■ **WORK INSTRUCTIONS**: In the records below, find the line containing "finishes the script." and the line containing "and of the middle band"; please repeat exactly the lines from one to the other, both included, and nothing more.

■ **THE DATA**:

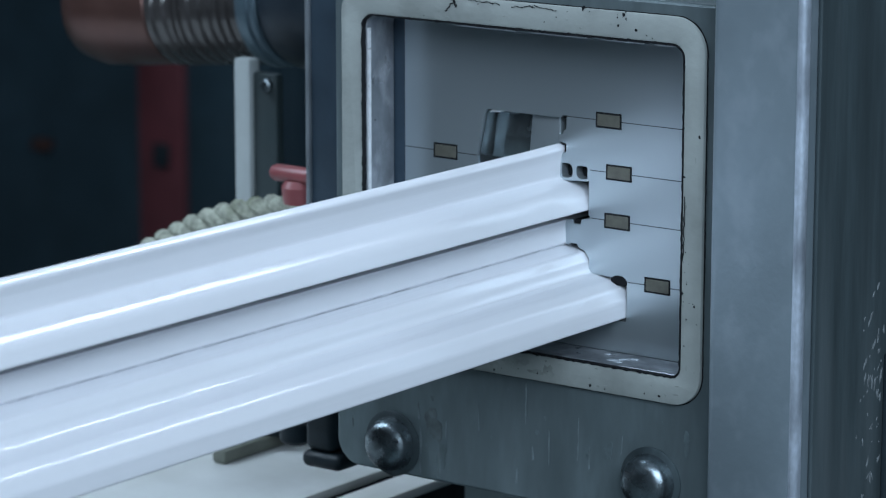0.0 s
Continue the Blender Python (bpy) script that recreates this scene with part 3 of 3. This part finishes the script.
def outline_at(t):
    for (t0, a), (t1, b) in zip(STAGES, STAGES[1:]):
        if t <= t1:
            f = (t - t0) / (t1 - t0)
            f = f * f * (3 - 2 * f) if t1 > 4.0 else f
            pts = mixed(a, b, f)
            break
    upper, lower = sag_at(t)
    drop = {3: 0.5 * upper, 4: upper, 5: upper, 6: upper, 7: upper, 8: 0.5 * (upper + lower), 9: lower, 10: lower, 11: lower, 12: lower}
    pts = [(x, z - drop.get(i, 0.0)) for i, (x, z) in enumerate(pts)]
    wobble = 0.45 * math.exp(-((t - 8.5) / 0.45) ** 2) + 0.10
    sway = wobble * noise.noise(Vector((t * 9.0, 0.3, 0)))
    out = []
    for i, (x, z) in enumerate(pts):
        n = 0.07 * noise.noise(Vector((t * 2.3, i * 0.9, 4.0)))
        n += 0.035 * noise.noise(Vector((t * 15.0, i * 1.7, 9.0)))
        if i in (10, 11, 12):
            n += sway
        if i in (26, 27, 28):
            n += 0.16 * noise.noise(Vector((t * 6.0, i * 0.4, 2.0)))
        out.append((x + 0.4 * n, z + n))
    # fine groove above the lower rim of the middle band
    g = min(1.0, max(0.0, (t - 4.2) / 1.0))
    (xa, za), (xb, zb) = out[15], out[16]
    cut = [(xa + (xb - xa) * f - d * g, za + (zb - za) * f) for f, d in ((0.775, -0.05), (0.835, 0.75), (0.895, -0.15))]
    # two fine die marks on the face below the fold
    (xa, za), (xb, zb) = out[18], out[19]
    marks = [(xa + (xb - xa) * f - d * g, za + (zb - za) * f) for f, d in ((0.16, -0.06), (0.22, 0.30), (0.28, -0.06), (0.42, -0.04), (0.47, 0.22), (0.52, -0.04))]
    return rounded(out[:16] + cut + out[16:19] + marks + out[19:])


SOFT = {9: 3.2, 15: 3.2}  # the bulge of the upper and of the middle band


def rounded(pts):
    """Corners rounded to about 0.75 mm, the bulges more, with flat stretches kept flat."""
    res, n = [], len(pts)
    for i in range(n):
        r = SOFT.get(i, 0.75)
        a, b, c = (Vector((*pts[(i + k) % n], 0)) for k in (-1, 0, 1))
        da, dc = a - b, c - b
        ra, rc = min(r, 0.36 * da.length), min(r, 0.36 * dc.length)
        p, q = b + da.normalized() * ra, b + dc.normalized() * rc
        res.append(p + da.normalized() * 0.3 * ra)
        for f in (0.0, 0.33, 0.67, 1.0):
            res.append(p * (1 - f) ** 2 + b * (2 * f * (1 - f)) + q * f * f)
        res.append(q + dc.normalized() * 0.3 * rc)
    return [(v.x, v.y) for v in res]


def build_profile():
    """Solid bands that run the whole length and meet in the folds; each follows the outline of the moment at which it came out."""
    first, last, step = -0.46, 3.10, 0.005
    whole = thing("plastic_profile", "glossy white hot plastic profile sliding out of calibrator", "plastic profile")
    count = int((last - first) / step) + 1
    rings = [outline_at((first + k * step) / SPEED) for k in range(count)]
    per = len(rings[0]) // (len(START) + 9)
    core = (-8.0, -12.0)
    for name, a, b, label in (("top_band", 2, 11, "upper lip and band"), ("middle_band", 11, 20, "middle band"), ("lower_band", 20, 31, "lower band"),
                              ("foot_band", 31, 38, "outer foot"), ("rear_wall", 38, 41, "rear wall")):
        mid = per // 2
        ids = [i % len(rings[0]) for i in range(a * per + mid, b * per + mid + 1)]
        n = len(ids) + 1
        verts = []
        for k, ring in enumerate(rings):
            q = first + k * step
            verts += [(ring[i][0] * MM, q, ring[i][1] * MM) for i in ids] + [(core[0] * MM, q, core[1] * MM)]
        faces = [(k * n + i, k * n + (i + 1) % n, (k + 1) * n + (i + 1) % n, (k + 1) * n + i) for k in range(count - 1) for i in range(n)]
        faces += [tuple(range(n))[::-1], tuple((count - 1) * n + i for i in range(n))]
        bm = bmesh.new()
        vs = [bm.verts.new(v) for v in verts]
        for f in faces:
            bm.faces.new([vs[i] for i in f])
        part(name, bm, M_PVC, whole, label, 50)
    return whole


profile = build_profile()


def motions():
    walk(profile, [(0.0, pose(0, 0, 0)), (8.0, pose(0, -8 * SPEED, 0)), (16.0, pose(0, -16 * SPEED, 0))])


motions()
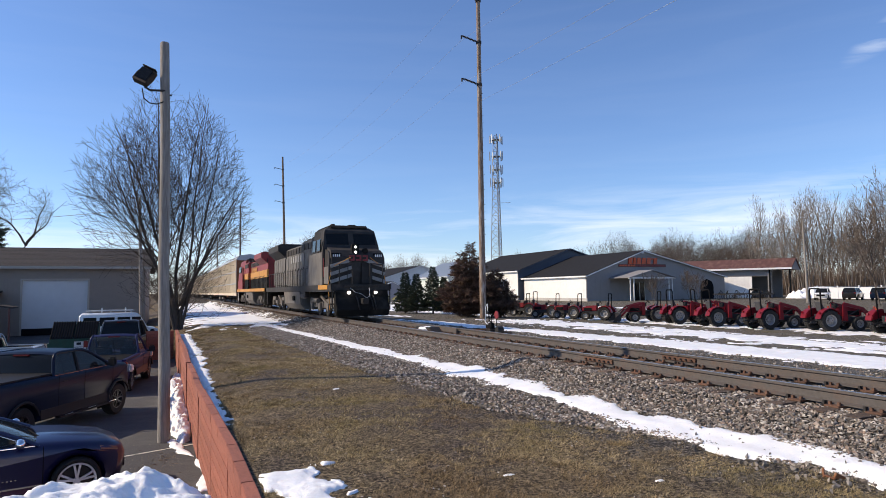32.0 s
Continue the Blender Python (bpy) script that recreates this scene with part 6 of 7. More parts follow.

■ **EXERCISE OUTPUT**:
Continue the Blender Python (bpy) script that recreates this scene with part 3 of 3. This part finishes the script.
def outline_at(t):
    for (t0, a), (t1, b) in zip(STAGES, STAGES[1:]):
        if t <= t1:
            f = (t - t0) / (t1 - t0)
            f = f * f * (3 - 2 * f) if t1 > 4.0 else f
            pts = mixed(a, b, f)
            break
    upper, lower = sag_at(t)
    drop = {3: 0.5 * upper, 4: upper, 5: upper, 6: upper, 7: upper, 8: 0.5 * (upper + lower), 9: lower, 10: lower, 11: lower, 12: lower}
    pts = [(x, z - drop.get(i, 0.0)) for i, (x, z) in enumerate(pts)]
    wobble = 0.45 * math.exp(-((t - 8.5) / 0.45) ** 2) + 0.10
    sway = wobble * noise.noise(Vector((t * 9.0, 0.3, 0)))
    out = []
    for i, (x, z) in enumerate(pts):
        n = 0.07 * noise.noise(Vector((t * 2.3, i * 0.9, 4.0)))
        n += 0.035 * noise.noise(Vector((t * 15.0, i * 1.7, 9.0)))
        if i in (10, 11, 12):
            n += sway
        if i in (26, 27, 28):
            n += 0.16 * noise.noise(Vector((t * 6.0, i * 0.4, 2.0)))
        out.append((x + 0.4 * n, z + n))
    # fine groove above the lower rim of the middle band
    g = min(1.0, max(0.0, (t - 4.2) / 1.0))
    (xa, za), (xb, zb) = out[15], out[16]
    cut = [(xa + (xb - xa) * f - d * g, za + (zb - za) * f) for f, d in ((0.775, -0.05), (0.835, 0.75), (0.895, -0.15))]
    # two fine die marks on the face below the fold
    (xa, za), (xb, zb) = out[18], out[19]
    marks = [(xa + (xb - xa) * f - d * g, za + (zb - za) * f) for f, d in ((0.16, -0.06), (0.22, 0.30), (0.28, -0.06), (0.42, -0.04), (0.47, 0.22), (0.52, -0.04))]
    return rounded(out[:16] + cut + out[16:19] + marks + out[19:])


SOFT = {9: 3.2, 15: 3.2}  # the bulge of the upper and of the middle band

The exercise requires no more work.